Dönemin en büyük kütüphanelerinden olan İskenderiye Kütüphanesi’nin müdürü Eratosthenes ise Dünya’nın yuvarlaklığına inanmış ve bu konuda deneyler yaparak doğruya çok yakın bir biçimde Dünya’nın çevresini hesaplamıştır. Ayrıca günümüze ulaşamamış olsa da Coğrafya(Geographika) adlı yapıtıyla bilimsel anlamda coğrafyanın kurucusu sayılmaktadır.
Yine bir Yunan bilgin ve kütüphane müdürü olan Hipparkos da Dünya’daki yerlerin konumlarını daha kolay belirleyebilmek adına ilk kez kafes biçiminde çizgiler çizen ve harita projeksiyon yöntemleri üzerine çalışan ilk kişi olmuştur. İklim kuşaklarını belirlemek için de çalışan Hipparkos, kimi kuşakların yaşamak için çok soğuk kimilerinin de çok sıcak olduğunu dile getirmişti. Ancak ondan çok daha önce Hipokrat daha da ileri gitmiş ve “Havalar, Sular ve Yerler Üzerine” adlı yapıtında çok yerde bireylerin fiziksel ve ahlakî bakımdan kendi ülkesinin doğasını izler diyordu ve bu ilk çevreci belirlenimci(determinist) görüşlerden biriydi.

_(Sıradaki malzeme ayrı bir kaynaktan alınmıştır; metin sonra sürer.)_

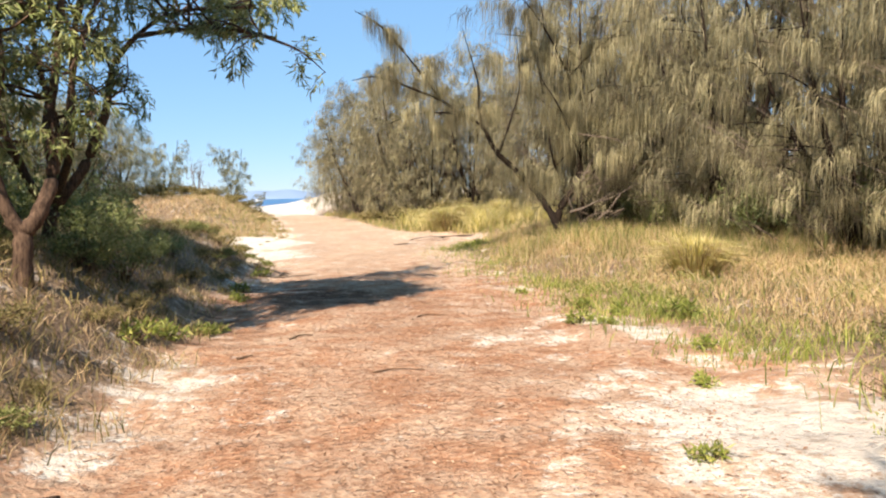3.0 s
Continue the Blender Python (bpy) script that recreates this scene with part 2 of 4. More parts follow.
def leaves(p, d, length, width, rng, fold=0.25):
    """Lance-shaped leaves, folded a little along the midrib."""
    n = len(p)
    d = unit(d)
    side = rng.normal(size=(n, 3))
    side = unit(side - d * (side * d).sum(1, keepdims=True))
    up = np.cross(d, side)
    L, W = np.reshape(length, (-1, 1)), np.reshape(width, (-1, 1))
    mid = p + d * L * 0.45 + up * W * fold
    v = np.stack([p, mid + side * W * 0.5, p + d * L - up * W * 0.4, mid - side * W * 0.5], axis=1).reshape(-1, 3)
    base = (np.arange(n) * 4)[:, None, None]
    t = (np.array([[0, 1, 2], [0, 2, 3]])[None] + base).reshape(-1, 3)
    return v, t


def join(*pieces):
    vs, ts, at = [], [], 0
    for v, t in pieces:
        vs.append(v)
        ts.append(np.asarray(t) + at)
        at += len(v)
    return np.concatenate(vs), np.concatenate(ts)


def smooth_line(points, steps=4):
    """Catmull-Rom through the points."""
    p = np.asarray(points, dtype=float)
    p = np.concatenate([2 * p[:1] - p[1:2], p, 2 * p[-1:] - p[-2:-1]])
    out = []
    for i in range(1, len(p) - 2):
        for s in range(steps):
            t = s / steps
            a, b, c, d = p[i - 1], p[i], p[i + 1], p[i + 2]
            out.append(0.5 * (2 * b + (c - a) * t + (2 * a - 5 * b + 4 * c - d) * t * t + (3 * b - a - 3 * c + d) * t ** 3))
    out.append(p[-2])
    return np.array(out)


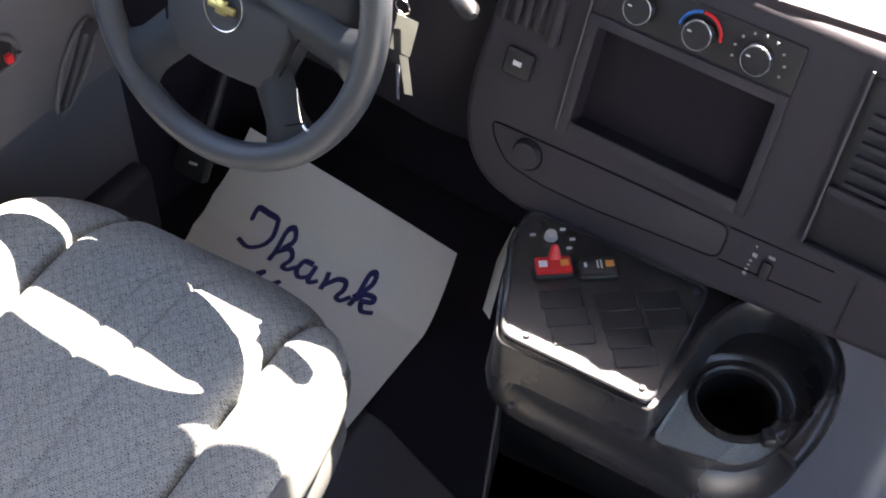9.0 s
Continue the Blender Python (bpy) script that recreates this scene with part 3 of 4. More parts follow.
# ---------- dash ----------
DASH_M = Matrix.Translation((0, 0.45, 0.5)) @ Euler((radians(90 - 19.8), 0, 0)).to_matrix().to_4x4()
# in DASH_M's axes: x along the dash, y up its leaning face, z out of it


def face_y(z):
    return (z - 0.5) / math.cos(radians(19.8))


dash = thing("dashboard", Matrix(), "charcoal plastic van dashboard with a centre stack", "dashboard")


def on_dash(bm):
    bmesh.ops.transform(bm, matrix=DASH_M, verts=bm.verts)
    return bm


def rounded(pts, r, k=5):
    """A plan outline with its corners rounded."""
    res = []
    n = len(pts)
    for i in range(n):
        p, a, b = Vector(pts[i]), Vector(pts[i - 1]), Vector(pts[(i + 1) % n])
        q = min(r, (a - p).length * 0.45, (b - p).length * 0.45)
        s, e = p + (a - p).normalized() * q, p + (b - p).normalized() * q
        for j in range(k + 1):
            t = j / k
            res.append(tuple((1 - t) ** 2 * s + 2 * t * (1 - t) * p + t * t * e))
    return res


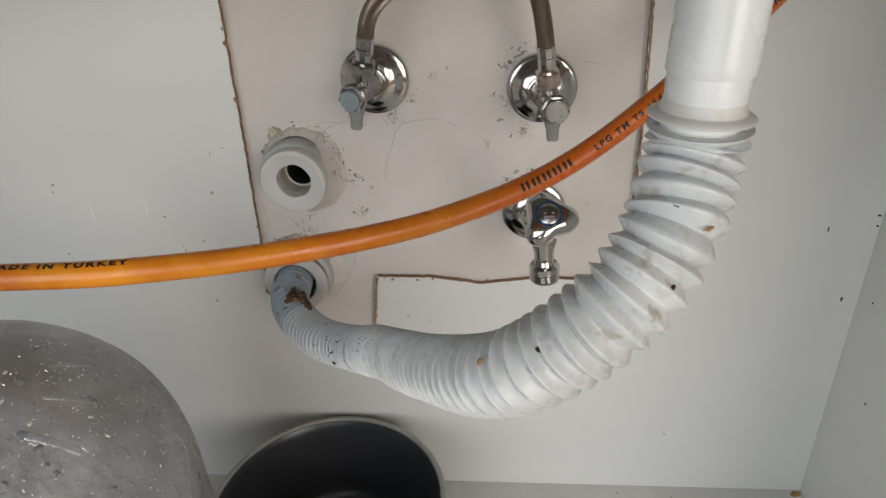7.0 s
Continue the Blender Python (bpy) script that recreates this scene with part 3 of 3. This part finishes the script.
def angle_valve(x, z, tip, hose_top, cap_mat, nut_mat, lever_turn, label):
    """An angle stop valve: cover plate, body, hexagonal front cap, grey lever below and a nut above."""
    base = Vector((x, BOARD + 0.001, z))
    ob = thing("angle_valve", base, label, "valve", "water valves")
    escutcheon(ob)
    tip = Vector(tip) - base
    m = along((0, -0.010, 0), tip)
    d = (tip - Vector((0, -0.010, 0))).length
    part("body", lathe([(0.0105, 0.0), (0.0112, 0.006), (0.0106, 0.008), (0.0102, 0.014), (0.0102, d * 0.62), (0.0106, d * 0.70), (0.0114, d - 0.012), (0.0122, d - 0.009), (0.0122, d - 0.006), (0.0112, d - 0.005), (0.0, d - 0.005)], 40, m), CAST, ob, "satin chrome valve body")
    cap = part("cap_nut", ngon_prism(6, 0.0116, d - 0.0085, d - 0.0006, 0.0012, m), CHROME, ob, "chrome hexagonal cap nut", 25)
    part("cap", lathe([(0.0088, d - 0.003), (0.0088, d + 0.0006), (0.0083, d + 0.0012), (0.004, d + 0.0014), (0, d + 0.0014)], 36, m), cap_mat, cap, "round flat metal cap")
    # outlet upwards
    top = Vector(hose_top) - base
    root = m @ Vector((0, 0, d * 0.50))
    mo = along(root, top)
    h = (top - root).length
    part("outlet", lathe([(0.0078, 0.0), (0.0078, h * 0.30), (0.0070, h * 0.34)], 32, mo), CAST, ob)
    part("union_nut", ngon_prism(6, 0.0108, h * 0.28, h * 0.55, 0.0012, mo), nut_mat, ob, "tarnished hexagonal union nut", 25)
    part("ferrule", lathe([(0.0052, h * 0.54), (0.0056, h * 0.60), (0.0074, h * 0.605), (0.0076, h * 0.62), (0.0076, h * 0.80), (0.0068, h * 0.815), (0.0068, h * 0.835), (0.0077, h * 0.85), (0.0078, h * 0.985), (0.0072, h), (0.0064, h + 0.0004), (0, h)], 10, mo), CHROME, ob, "crimped chrome hose ferrule", 24)
    # lever below the body
    ml = Matrix.Translation(m @ Vector((0, 0, d * 0.72))) @ pose(0, 0, 0, 8, lever_turn, 0)
    bm = bmesh.new()
    rows = [(-0.004, 0.0068, 0.0062), (-0.010, 0.0074, 0.0060), (-0.0165, 0.0068, 0.0052), (-0.021, 0.0054, 0.0044), (-0.0300, 0.0052, 0.0040), (-0.0312, 0.0044, 0.0034)]
    rings = []
    for zz, rx, ry in rows:
        rings.append([bm.verts.new((rx * math.copysign(abs(math.cos(a)) ** 0.6, math.cos(a)), ry * math.copysign(abs(math.sin(a)) ** 0.6, math.sin(a)), zz)) for a in [math.tau * k / 24 for k in range(24)]])
    for a, b in zip(rings, rings[1:]):
        for k in range(24):
            bm.faces.new((a[k], a[(k + 1) % 24], b[(k + 1) % 24], b[k]))
    bm.faces.new(rings[0])
    bm.faces.new(rings[-1])
    part("lever", move(bm, ml), LEVER, ob, "grey plastic lever")
    return ob


angle_valve(0.0, 0.5255, (-0.0125, -0.0500, 0.5215), (0.0055, -0.043, 0.573), CAP_BLUE, CAST, 8, "chrome angle valve with a blue-grey cap and grey lever")
angle_valve(0.1505, 0.5125, (0.1590, -0.0640, 0.5110), (0.1505, -0.043, 0.560), CAP_GREY, BRASS, -2, "chrome angle valve with a brassy nut and grey cap")


def braided_hose(points, r, label):
    """A steel-braided supply hose: dark core with two families of wire wound round it."""
    line = Line(points)
    ob = thing("braided_hose", points[0], label, "hose", "braided supply hoses")
    inv = Matrix.Translation(-Vector(points[0]))
    n = int(line.length / 0.004)
    part("core", move(sweep(line, [(line.length * k / n, r * 0.93) for k in range(n + 1)], 20), inv), BRAID_CORE, ob)
    for hand in (1, -1):
        bm = bmesh.new()
        strands, seg_len, pitch = 19, 0.0012, 0.032
        steps = int(line.length / seg_len)
        for j in range(strands):
            prev = None
            for k in range(steps + 1):
                s = k * seg_len
                p, t, nn, b = line.at(s)
                a0 = hand * math.tau * s / pitch + math.tau * j / strands
                weave = 0.00010 * math.cos(math.tau * (s / pitch * strands) + math.pi * j) * hand
                row = []
                for off, lift in ((-0.056, 0.0), (0.0, 0.00040), (0.056, 0.0)):
                    a = a0 + off * 1.7
                    row.append(bm.verts.new(p + (r + lift + weave) * (math.cos(a) * nn + math.sin(a) * b)))
                if prev:
                    bm.faces.new((prev[0], prev[1], row[1], row[0]))
                    bm.faces.new((prev[1], prev[2], row[2], row[1]))
                prev = row
        tagged(part("braid", move(bm, inv), BRAID, ob, "", 60), kind="stuff")
    return ob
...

Gök bilim ise daha çok Tanrı bilimsel yollarla ilerliyordu. İyon geleneğine göre yeryüzündeki ana maddeleri ateş, su, toprak ve hava belirli oranlarda birleşerek oluşturmuşlardı. Aristoteles ise bunlara bir de eteri ekliyor ve doğayı gökyüzü ve yeryüzü diye ikiye ayırıyordu. Ona göre gökyüzündeki nesneler eterden oluşmuşlardı Dünya ise diğer dört maddeden oluşuyordu, küreseldi ve evrenin ortasındaydı.
Bu dönem, birçok yararlı çalışma yapılmış olması nedeniyle coğrafyanın “yaratılış” dönemi olarak adlandırılır.
Kaynak
Nazmiye Özgüç ve Erol Tümertekin. Coğrafya; Geçmiş, Kavramlar, Coğrafyacılar. İstanbul: Çantay Kitabevi, 2010.